Sophie Bouly de Lesdain le souligne : après les Maghrébins et les
Asiatiques, “au cours des années quatre-vingt-dix, les Africains du sud
du Sahara sont passés de l’autre côté de la caisse enregistreuse”
(”Chateau-Rouge, une centralité africaine à Paris”, Ethnologie française, 1999, n°1, 86-99, aussi sur HAL-SHS.) De clients ils sont devenus commerçants.
Ces commerçants résident le plus souvent en banlieue : ils viennent
travailler à Château-Rouge. Une partie des clients aussi (parfois même
de plus loin) : le quartier devient un lieu de rencontre, de
sociabilité. C’est ainsi que l’on peut comprendre comment “les
associations ethniques liées à des communautés marchandes urbaines
[contribuent] à fonder au centre de leur activité un espace religieux” (comme l’écrit Vasoodeven Vuddamalay dans un article des Annales de la Recherche Urbaine).
Pasteurs et institutions
Ces
églises évangéliques africaines sont faiblement structurées : les
pasteurs-prophètes sont souvent indépendants et les affiches mettent en
scène l’autonomie. Il existe bien une “Communauté des Eglises
Africaines en France” (CEAF, www.ceaf.fr)

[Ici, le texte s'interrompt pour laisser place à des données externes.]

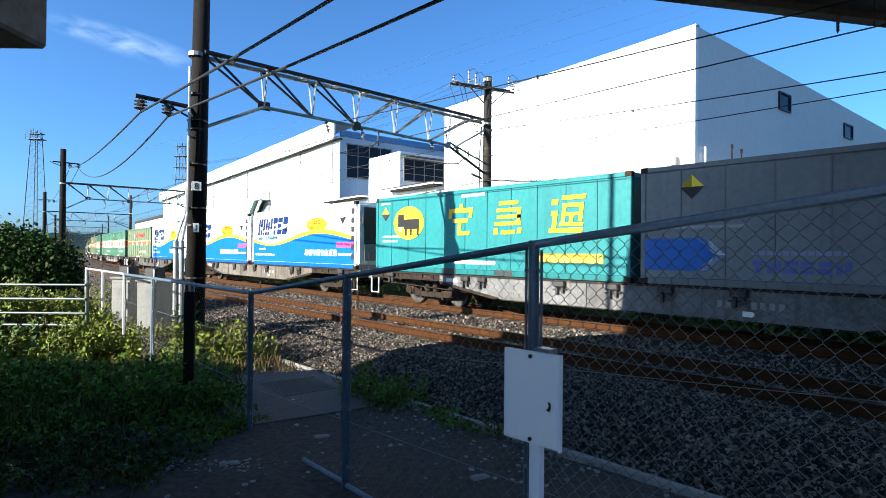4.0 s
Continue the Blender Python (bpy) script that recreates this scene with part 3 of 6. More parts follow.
def build_wires():
    stations = [45.0, 3.5] + [p[0] for p in PORTALS]
    for c, zc, zm in ((0.0, 4.6, 5.06), (4.0, 4.42, 4.9)):
        w = thing("overhead_line", "overhead contact wire hung from a messenger wire", "overhead wire", "overhead lines")
        part("contact_wire", M().tube([track(s, c, zc) for s in range(45, -380, -5)], 0.010, 4), M_WIRE, w)
        for a, b in zip(stations, stations[1:]):
            up, sag = ((0.4, 0.6) if c else (0.45, 0.75)) if a > 40 else (0.0, 0.02)

            def hang(s):
                u = (a - s) / (a - b)
                return zm + up - 4 * sag * u * (1 - u)

            part("messenger_wire", M().tube([track(a + (b - a) * i / 16, c, hang(a + (b - a) * i / 16)) for i in range(17)], 0.012, 4), M_WIRE, w)
            if a > -70:
                for i in range(int((a - b) / 5)):
                    s = a - 3.0 - i * 5.0 if a < 40 else 9.9 + (0.5 if c else 0.3) + i * 5.0
                    part("dropper", M().tube([track(s, c, zc), track(s, c, hang(s) - 0.01)], 0.006, 4), M_WIRE, w)
                    part("clamp", M().box(-0.02, 0.02, -0.02, 0.02, -0.03, 0.03, Matrix.Translation(track(s, c, hang(s) - 0.01))), M_STEEL_DARK, w)
    for k, o, e in ((0, 1.17, -0.4), (1, 0.62, -0.9)):
        w = thing("feeder_cable", "thick black feeder cable sagging between masts", "cable", "feeder cables")
        part("span", span(M(), track(3.7, 7.9 + o, 4.62), track(-29, 6.9 + e, 7.4), (0.3, 0.95)[k], 0.022, 18, 6), M_CABLE, w)
        part("span", span(M(), track(3.7, 7.9 + o, 4.62), track(30, 9.55 - k * 1.03, 4.42 - k * 0.29), 0.16, 0.022, 18, 6), M_CABLE, w)
        part("span", span(M(), track(-29, 6.9 + e, 7.4), track(-65, 6.8 + e, 7.4), 0.5, 0.02, 12, 5), M_CABLE, w)


build_wires()


# ---- the goods train ----
PITCH, S0, SPEED = 20.265, -2.2, 13.5
DECK = 1.03
UP = Vector((0, 0, 1))


def build_bogie(parent, x):
    b = part("bogie", M(), M_BOGIE, parent)
    m = M()
    for sy in (-1, 1):
        y = sy * 0.8
        m.prism([(-1.25, 0.5), (-1.05, 0.62), (-0.45, 0.42), (0.45, 0.42), (1.05, 0.62), (1.25, 0.5), (1.2, 0.34), (0.95, 0.3), (0.5, 0.26), (-0.5, 0.26), (-0.95, 0.3), (-1.2, 0.34)], y - 0.07, y + 0.07)
        for sx in (-0.95, 0.95):
            m.bbox(sx - 0.17, sx + 0.17, y + sy * 0.02 - 0.1, y + sy * 0.02 + 0.1, 0.3, 0.62, 0.05)
            m.tube([(sx, y, 0.43), (sx, y + sy * 0.15, 0.43)], 0.1, 10)
        for sx in (-0.18, 0.18):
            m.lathe([(0.11, 0.42), (0.12, 0.5), (0.1, 0.55), (0.12, 0.62), (0.1, 0.68), (0.11, 0.74)], Matrix.Translation((sx, y, 0)), 10)
        m.box(-0.4, 0.4, y - 0.1, y + 0.1, 0.72, 0.8)
        for sx in (-0.5, 0.5):
            m.box(sx - 0.04, sx + 0.04, y - 0.05, y + 0.05, 0.2, 0.55)
    m.box(-0.25, 0.25, -0.75, 0.75, 0.55, 0.8)
    m.tube([(-0.95, -0.5, 0.43), (-0.95, 0.5, 0.43)], 0.07, 8)
    m.tube([(0.95, -0.5, 0.43), (0.95, 0.5, 0.43)], 0.07, 8)
    b.data = m.mesh("bogie")
    b.data.materials.append(M_BOGIE)
    b.location = (x, 0, 0)
    for sx in (-0.95, 0.95):
        for sy in (-1, 1):
            tilt = Matrix.Translation((sx, sy * 0.535, 0.43)) @ Matrix.Rotation(sy * -math.pi / 2, 4, "X")
            wh = M().lathe([(0.1, 0.12), (0.12, 0.06), (0.3, 0.05), (0.37, 0.07), (0.425, 0.07), (0.43, -0.02), (0.455, -0.04), (0.45, -0.065), (0.36, -0.06), (0.3, -0.03), (0.1, -0.05)], tilt, 24)
            part("wheel", wh, M_WHEEL, b, "worn steel wheel", smooth=False)


M_WHEEL = mat("worn_wheel_steel", (0.03, 0.023, 0.018), 0.7, 0.0, var=0.4, scale=5, fine=30)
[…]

qui rassemble une quarantaine d’assemblées locales et qui tente de
mettre de l’ordre, en insistant sur la formation théologique. Mais
aucune des églises mentionnées dans les affiches recueillies ne semble
en faire partie.
Une partie des pasteurs est constituée d’itinérants : en les cherchant
sur internet, on les trouve prêcher à Bruxelles, Aix La Chapelle ou en
Afrique. Les affiches mentionnent souvent leur origine nationale : le
“Prophète Ithiel Dossou” est du Bénin, le “Rev DR Samuel Osaghae” est
du Nigeria, l’”Evêque Pascal Mukuna” est de Kinshasa, et
L’Evangéliste Kiziamina est un serviteur de Dieu de renommé internationnal avec des dons particuliers des Miracles et Paroles de connaissance et prphétique, est également député en RDC [République démocratique du Congo]

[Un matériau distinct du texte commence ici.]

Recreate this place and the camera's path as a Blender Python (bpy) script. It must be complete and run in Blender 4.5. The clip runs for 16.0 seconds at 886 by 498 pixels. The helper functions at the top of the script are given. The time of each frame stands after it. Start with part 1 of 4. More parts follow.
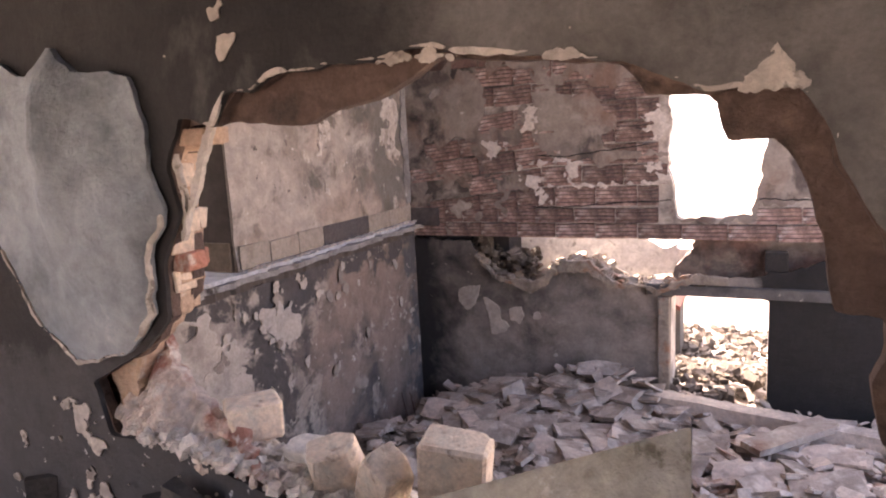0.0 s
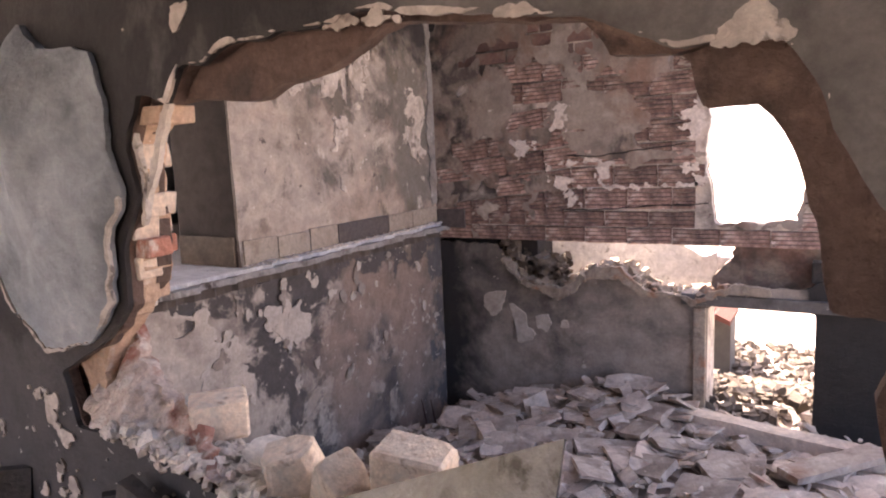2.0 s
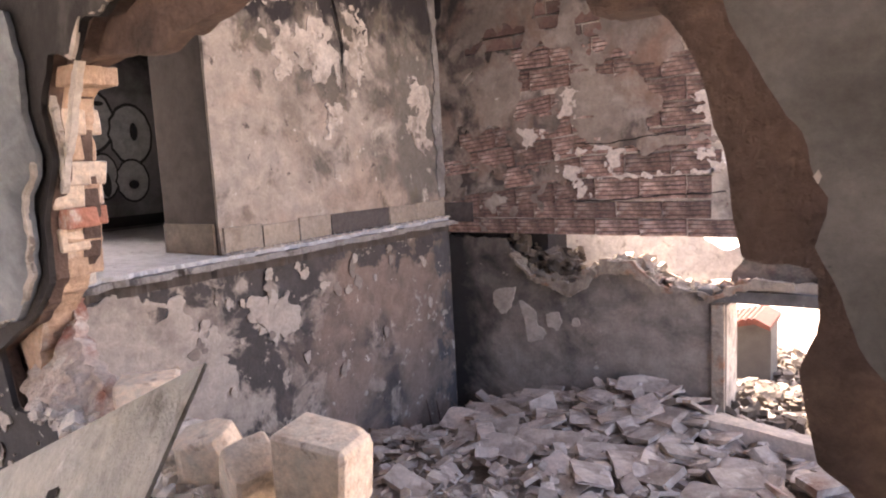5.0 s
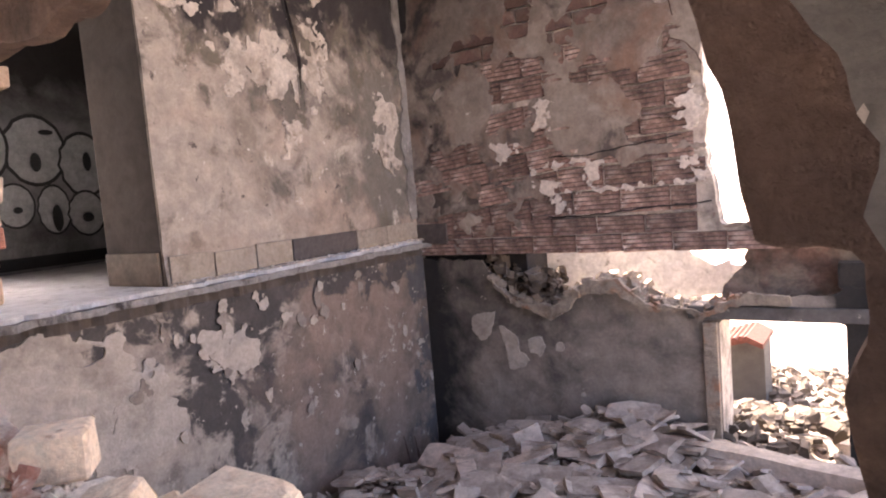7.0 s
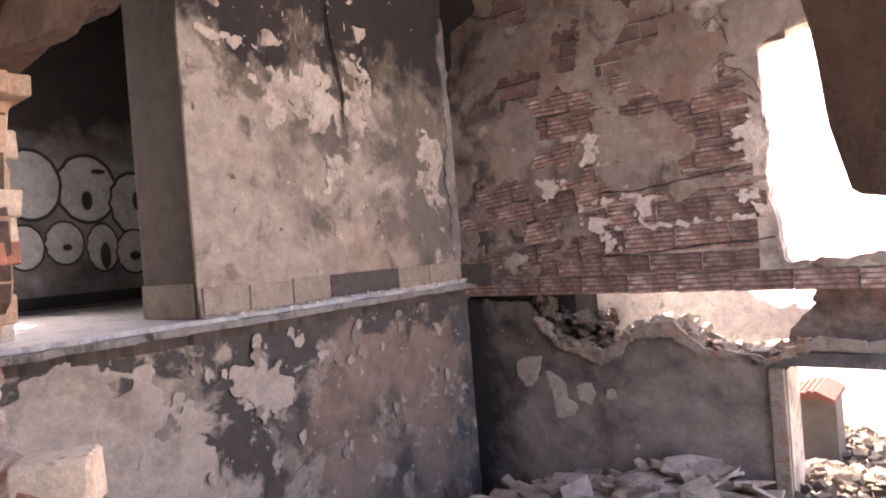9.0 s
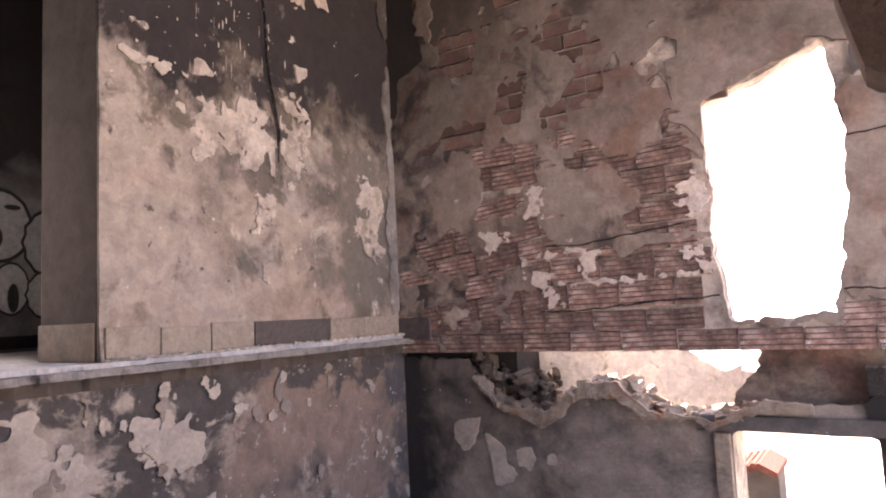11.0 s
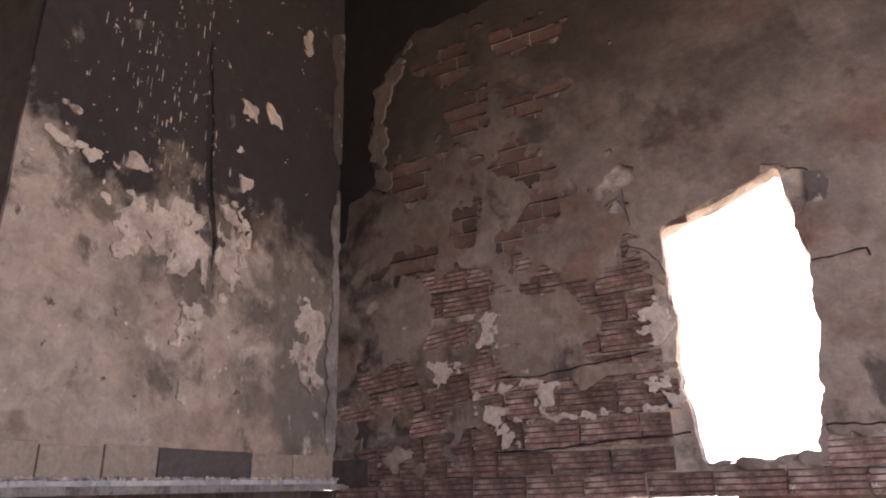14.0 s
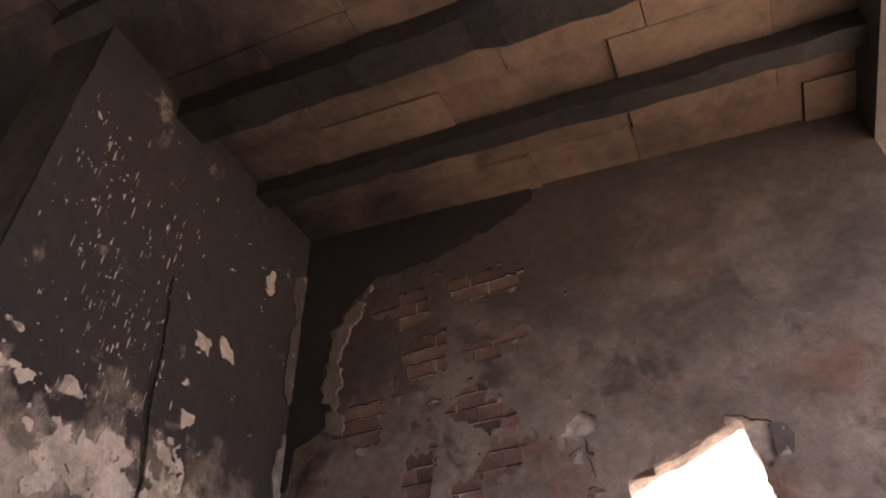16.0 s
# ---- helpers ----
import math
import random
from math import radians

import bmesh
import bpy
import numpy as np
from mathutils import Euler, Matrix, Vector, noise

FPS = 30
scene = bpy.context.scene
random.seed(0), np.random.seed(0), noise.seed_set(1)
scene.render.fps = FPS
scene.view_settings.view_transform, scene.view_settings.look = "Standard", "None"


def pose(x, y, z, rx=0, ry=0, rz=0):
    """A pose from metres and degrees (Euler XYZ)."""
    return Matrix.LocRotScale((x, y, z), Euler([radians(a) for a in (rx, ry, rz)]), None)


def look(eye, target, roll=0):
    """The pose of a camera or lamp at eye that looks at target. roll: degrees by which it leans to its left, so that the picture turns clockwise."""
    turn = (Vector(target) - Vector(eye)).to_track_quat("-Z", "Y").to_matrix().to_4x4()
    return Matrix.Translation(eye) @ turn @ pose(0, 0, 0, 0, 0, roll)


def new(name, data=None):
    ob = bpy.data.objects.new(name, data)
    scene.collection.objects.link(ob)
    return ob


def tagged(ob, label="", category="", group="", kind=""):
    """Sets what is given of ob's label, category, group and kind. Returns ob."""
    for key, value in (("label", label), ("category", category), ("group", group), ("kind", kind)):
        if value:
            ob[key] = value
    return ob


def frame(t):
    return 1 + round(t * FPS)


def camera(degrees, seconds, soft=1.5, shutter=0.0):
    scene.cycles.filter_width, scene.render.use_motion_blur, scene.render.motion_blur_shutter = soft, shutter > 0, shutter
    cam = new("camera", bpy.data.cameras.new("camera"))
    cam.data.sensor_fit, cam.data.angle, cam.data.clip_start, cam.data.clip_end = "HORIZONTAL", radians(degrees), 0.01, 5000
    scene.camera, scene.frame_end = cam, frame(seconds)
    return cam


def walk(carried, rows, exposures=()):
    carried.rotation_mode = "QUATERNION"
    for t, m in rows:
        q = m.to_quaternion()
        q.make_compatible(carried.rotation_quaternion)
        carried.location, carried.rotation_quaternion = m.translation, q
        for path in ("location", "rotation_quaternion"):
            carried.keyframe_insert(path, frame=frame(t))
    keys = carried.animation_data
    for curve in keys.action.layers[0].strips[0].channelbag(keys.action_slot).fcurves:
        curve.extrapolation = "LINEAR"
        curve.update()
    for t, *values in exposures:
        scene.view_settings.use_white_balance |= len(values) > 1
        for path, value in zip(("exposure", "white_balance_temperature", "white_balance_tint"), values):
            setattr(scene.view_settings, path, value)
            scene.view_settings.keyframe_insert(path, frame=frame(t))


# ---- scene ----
cam = camera(65.4, 16.0, soft=2.0)
PATH = [
    (0, (2.384, -4.547, 0.646), (1.544, -2.763, 0.31), -3.0),
    (0.5, (2.417, -4.489, 0.629), (1.563, -2.712, 0.291), -2.8),
    (1, (2.462, -4.402, 0.606), (1.538, -2.66, 0.276), -2.8),
    (1.5, (2.497, -4.341, 0.577), (1.548, -2.611, 0.25), -2.5),
    (2, (2.529, -4.289, 0.552), (1.534, -2.581, 0.254), -2.5),
    (2.5, (2.564, -4.248, 0.532), (1.564, -2.543, 0.226), -2.5),
    (3, (2.615, -4.19, 0.51), (1.531, -2.527, 0.265), -2.4),
    (3.5, (2.657, -4.14, 0.489), (1.51, -2.519, 0.247), -2.5),
    (4, (2.69, -4.086, 0.477), (1.555, -2.451, 0.279), -2.4),
    (4.5, (2.709, -4.048, 0.452), (1.573, -2.42, 0.208), -3.8),
    (5, (2.712, -3.985, 0.403), (1.584, -2.354, 0.143), -3.0),
    (7.5, (2.623, -3.691, 0.318), (1.513, -2.032, 0.188), -5.3),
    (8, (2.622, -3.667, 0.3), (1.459, -2.043, 0.22), -5.6),
    (8.2, (2.608, -3.652, 0.288), (1.423, -2.042, 0.217), -5.6),
    (10.5, (2.563, -3.459, 0.148), (1.357, -1.872, 0.307), -2.6),
    (11, (2.520, -3.408, 0.134), (1.444, -1.732, 0.312), -2.7),
    (11.5, (2.482, -3.367, 0.104), (1.419, -1.682, 0.279), -1.5),
    (12, (2.447, -3.325, 0.074), (1.406, -1.635, 0.317), -1.0),
    (12.5, (2.420, -3.279, 0.038), (1.402, -1.597, 0.403), -1.8),
    (13, (2.407, -3.232, -0.002), (1.357, -1.586, 0.432), -1.8),
    (13.5, (2.389, -3.170, -0.027), (1.428, -1.506, 0.528), -1.0),
    (14, (2.373, -3.127, -0.052), (1.477, -1.463, 0.603), -1.3),
    (14.5, (2.358, -3.087, -0.077), (1.548, -1.469, 0.774), -0.6),
    (15, (2.336, -3.061, -0.092), (1.605, -1.481, 0.893), -0.8),
    (15.5, (2.306, -3.049, -0.096), (1.651, -1.549, 1.052), -1.5),
    (16, (2.274, -3.043, -0.097), (1.684, -1.640, 1.200), -1.8),
]
walk(cam, [(t, look(eye, target, roll)) for t, eye, target, roll in PATH],
     exposures=[(0, 3.27, 7100, 25), (3, 3.37, 7000, 24), (5, 3.55, 7050, 22), (8, 3.42, 7050, 23), (10.5, 3.5, 7100, 25), (12, 3.2, 7100, 26), (14, 2.74, 7000, 25), (16, 2.62, 7100, 25)])

# ---- sky, sun, exposure ----
SUN_ELEV, SUN_AZ = radians(56), radians(278)      # azimuth from +y towards +x
world = bpy.data.worlds.new("sky")
scene.world = world
world.use_nodes = True
wt = world.node_tree
sky = wt.nodes.new("ShaderNodeTexSky")
sky.sky_type, sky.sun_disc = "NISHITA", False
sky.sun_elevation, sky.sun_rotation = SUN_ELEV, SUN_AZ
sky.dust_density, sky.air_density, sky.ozone_density = 5.0, 0.7, 0.5
wt.nodes["Background"].inputs["Strength"].default_value = 0.13
wt.links.new(sky.outputs["Color"], wt.nodes["Background"].inputs["Color"])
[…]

Mais les origines sont aussi européennes : plusieurs affiches mentionnent des réunions de pasteurs venus de Belgique, de Hollande ou d’Allemagne. Sébastien Fath l’écrit : il faut comprendre la Plaine Saint Denis comme un espace religieux européen.
On peut estimer, à partir des affiches, l’âge des pasteurs : les cheveux blancs sont très rares. Il me semble que tous (sauf un) ont moins de 45 ou 50 ans. Les affiches sont peut-être le moyen utilisé par des pasteurs ayant commencé à étendre leur surface et leur réputation, mais dont la renommée a encore besoin du soutien d’une campagne.
Les
femmes jouent un rôle mineur dans les affiches. Numériquement, elles ne
représentent qu’une petite minorité des personnages photographiés.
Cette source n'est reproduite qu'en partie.